Women Blaming Women
Posted March 22, 2010on:
Why do women always blame the other woman? I do not usually go for celebrity scandal stories, but the headline quotation I saw drew me in. Rielle Hunter, mistress to John Edwards and mother of his child, had an interview with GQ magazine this week, complete with risque photos surrounded by her child’s toys.
In the interview, she blames all of John Edwards’ problems, all his unhappiness and his need for the affair on Elizabeth Edwards. Here’s the quote that drew my ire:
Most of his mistakes or errors in judgment were because of his fear of the wrath of Elizabeth. He’s allowed himself to be pushed into a lot of things that he wouldn’t normally do because of Elizabeth’s story line. And the spin that she wants to put out there. He was emasculated. And you know, the wrath of Elizabeth is a mighty wrath.
Poor John Edwards. He is not responsible for his own actions, for his unfaithfulness, for his decision to cover it up, for his denial of his own daughter, for his decision to renew his wedding vows even as he was involved in an affair. It’s not his fault, she says—he’s a good man. That shrew Elizabeth made him do it.
This is all too familiar. There is a very long, very ugly history of women blaming women for the misdeeds of men. It makes me sad that more than 40 years after the modern feminist movement, we still live in a world where women blame other women for the bad decisions made by men.
Elizabeth Edwards (or at least her supporters) have engaged in the same practice—blaming Rielle Hunter for tempting, flirting, seducing and beguiling John. Why aren’t both women targeting the real offender, John?
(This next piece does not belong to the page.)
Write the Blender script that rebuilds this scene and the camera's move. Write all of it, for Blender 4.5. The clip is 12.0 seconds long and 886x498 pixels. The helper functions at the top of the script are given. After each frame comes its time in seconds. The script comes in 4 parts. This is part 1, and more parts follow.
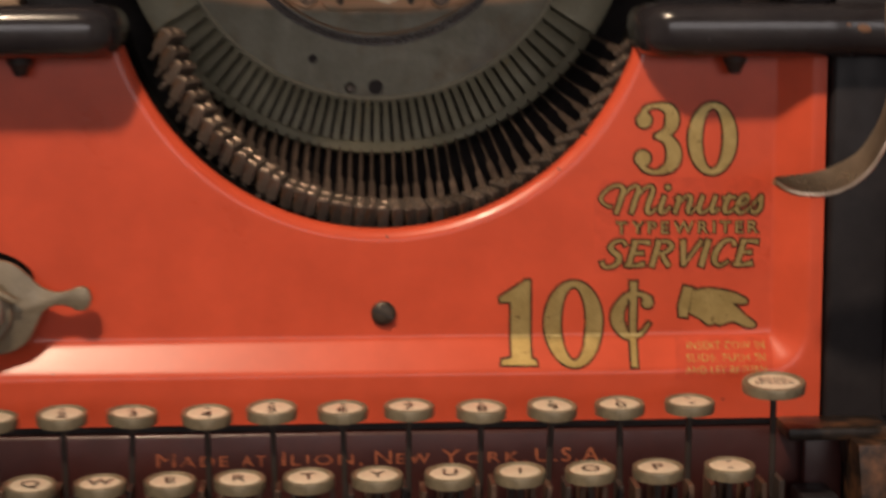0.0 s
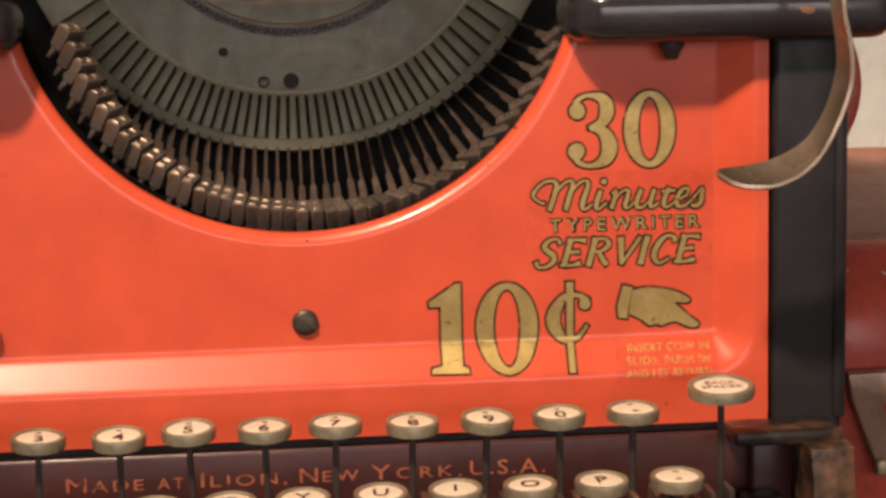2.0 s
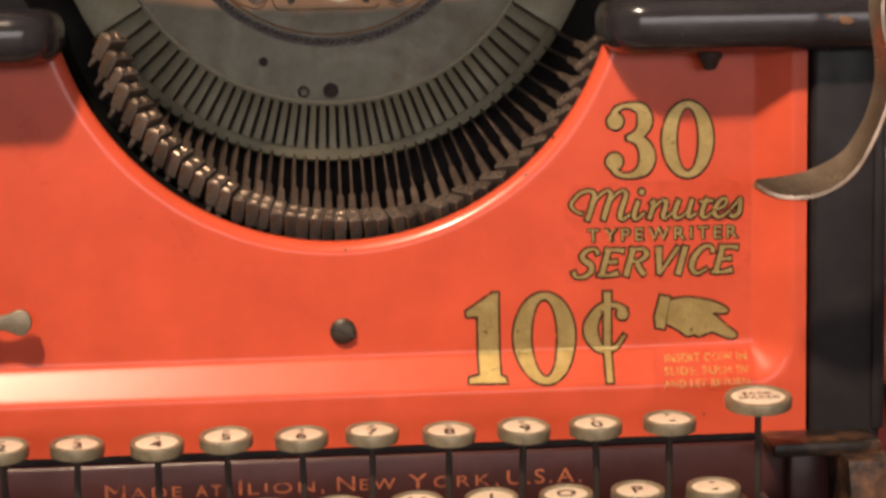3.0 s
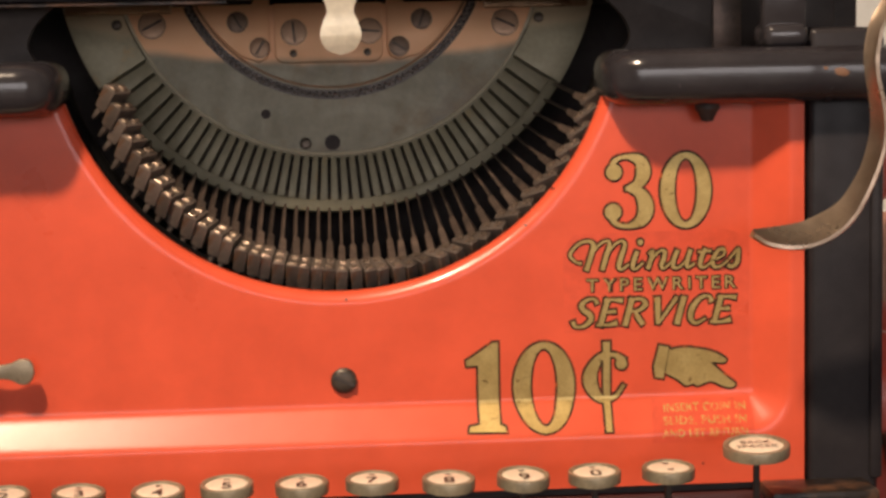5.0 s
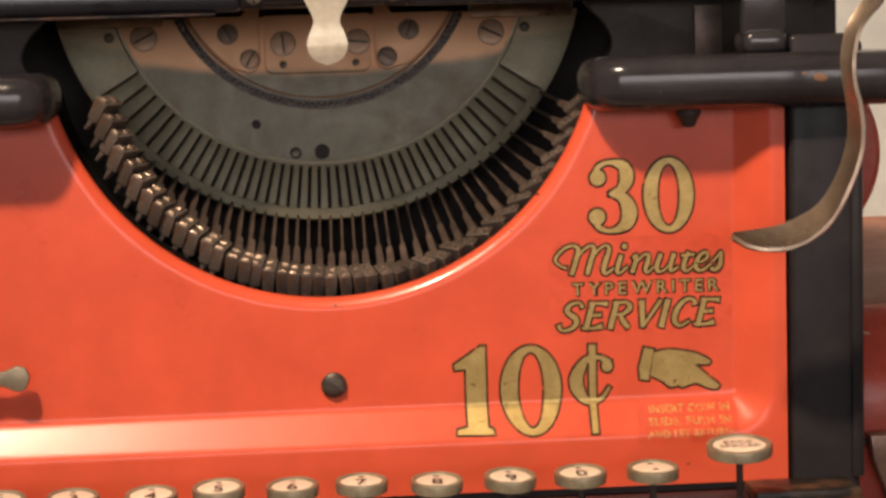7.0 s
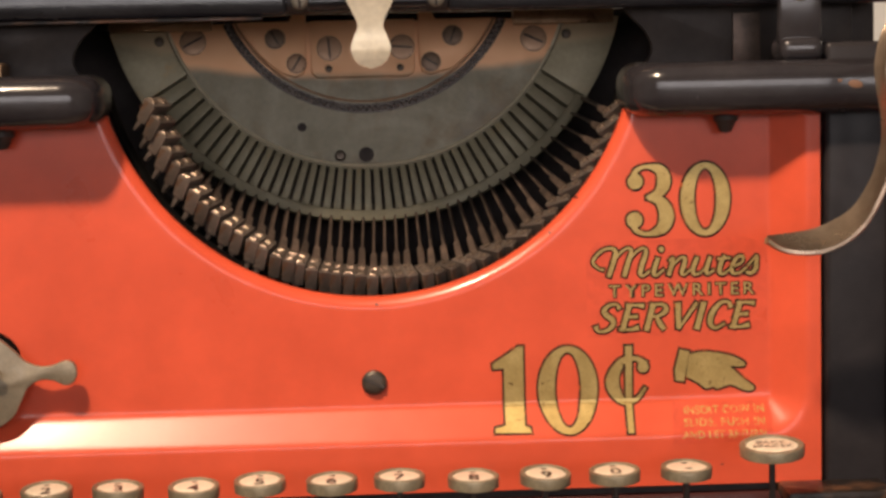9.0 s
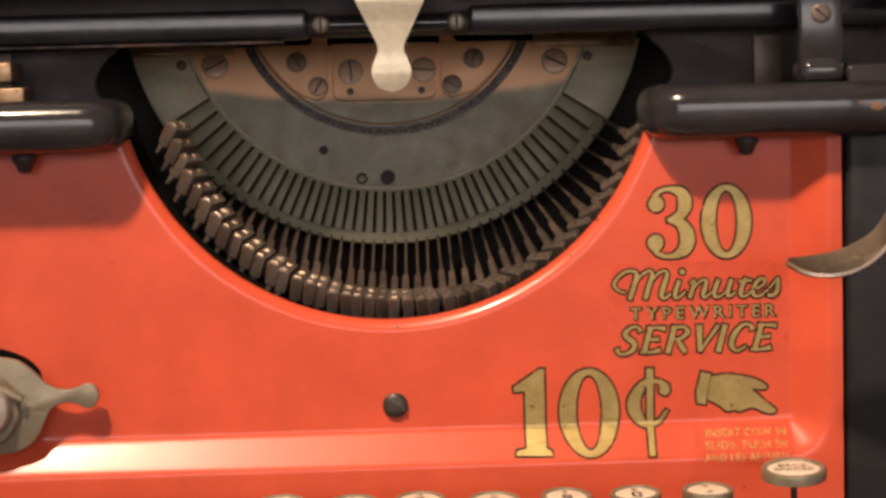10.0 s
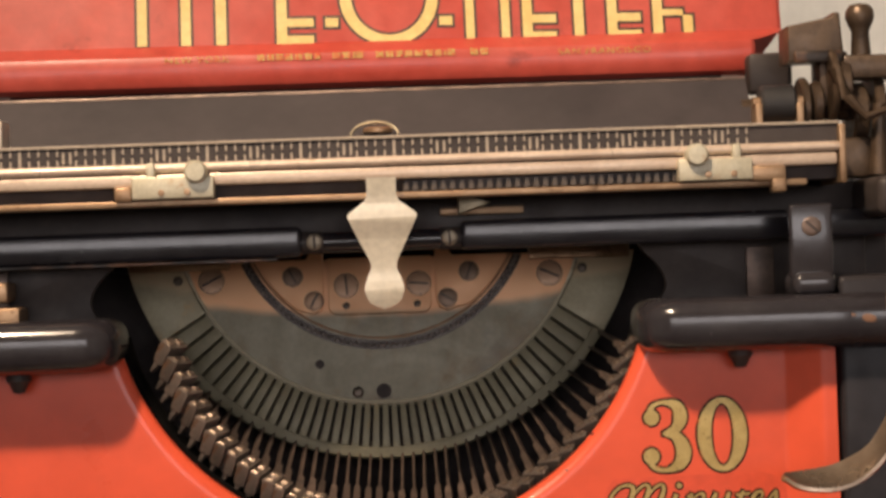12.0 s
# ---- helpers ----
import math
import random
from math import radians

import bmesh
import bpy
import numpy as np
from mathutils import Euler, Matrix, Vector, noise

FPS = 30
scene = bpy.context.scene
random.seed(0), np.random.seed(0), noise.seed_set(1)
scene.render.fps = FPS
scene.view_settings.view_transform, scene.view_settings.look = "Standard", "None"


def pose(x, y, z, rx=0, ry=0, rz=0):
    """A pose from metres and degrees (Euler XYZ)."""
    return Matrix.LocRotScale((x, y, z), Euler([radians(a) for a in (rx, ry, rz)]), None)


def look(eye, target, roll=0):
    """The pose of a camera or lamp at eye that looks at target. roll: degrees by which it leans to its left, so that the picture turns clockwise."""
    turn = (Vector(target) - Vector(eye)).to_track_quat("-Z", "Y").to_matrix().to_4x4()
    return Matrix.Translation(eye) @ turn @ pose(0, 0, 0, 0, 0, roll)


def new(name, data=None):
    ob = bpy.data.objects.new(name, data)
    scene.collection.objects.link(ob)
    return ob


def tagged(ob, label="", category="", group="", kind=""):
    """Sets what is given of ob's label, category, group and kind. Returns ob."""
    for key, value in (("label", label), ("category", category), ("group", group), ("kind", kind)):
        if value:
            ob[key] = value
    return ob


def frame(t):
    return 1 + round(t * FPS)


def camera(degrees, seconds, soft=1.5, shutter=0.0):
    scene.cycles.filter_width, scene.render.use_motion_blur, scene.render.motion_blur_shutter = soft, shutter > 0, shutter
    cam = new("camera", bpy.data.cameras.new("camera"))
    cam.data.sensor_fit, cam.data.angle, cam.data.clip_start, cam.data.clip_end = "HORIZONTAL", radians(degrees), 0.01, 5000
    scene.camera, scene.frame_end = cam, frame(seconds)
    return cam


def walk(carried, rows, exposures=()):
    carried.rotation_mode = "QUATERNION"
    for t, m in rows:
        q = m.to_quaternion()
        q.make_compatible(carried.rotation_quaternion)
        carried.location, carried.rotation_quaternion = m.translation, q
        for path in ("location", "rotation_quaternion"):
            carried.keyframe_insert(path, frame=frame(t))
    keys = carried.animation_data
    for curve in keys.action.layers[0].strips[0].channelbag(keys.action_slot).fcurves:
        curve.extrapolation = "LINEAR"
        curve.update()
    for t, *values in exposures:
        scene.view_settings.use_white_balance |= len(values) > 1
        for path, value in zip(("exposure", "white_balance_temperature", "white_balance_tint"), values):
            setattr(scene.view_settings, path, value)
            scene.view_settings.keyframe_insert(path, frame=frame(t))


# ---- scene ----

Why do we, as women, attack each other, compete with each other, destroy each other for the attention of a man?
As long as women continue blaming women for the pain men inflict on them, we cannot examine the broader male power at work—the culture that sees the other woman, not the man who strayed, as a homewrecker; the culture that judges women’s worth based solely on her beauty and gives men permission to reject a woman who does not live up to those standards; the culture that pits women against other women to keep women’s power at bay.
I feel sad for all those involved in this ugly episode—Elizabeth, Rielle, all their children. I feel even sadder that we still find it reasonable and acceptable to debate whether Elizabeth or Rielle was more at fault, and ignore the schmuck behavior of the man at the center of the story.
Let’s stop blaming women for men’s bad behavior, start holding men accountable for their actions and work together on building up women and girls rather than tearing them down.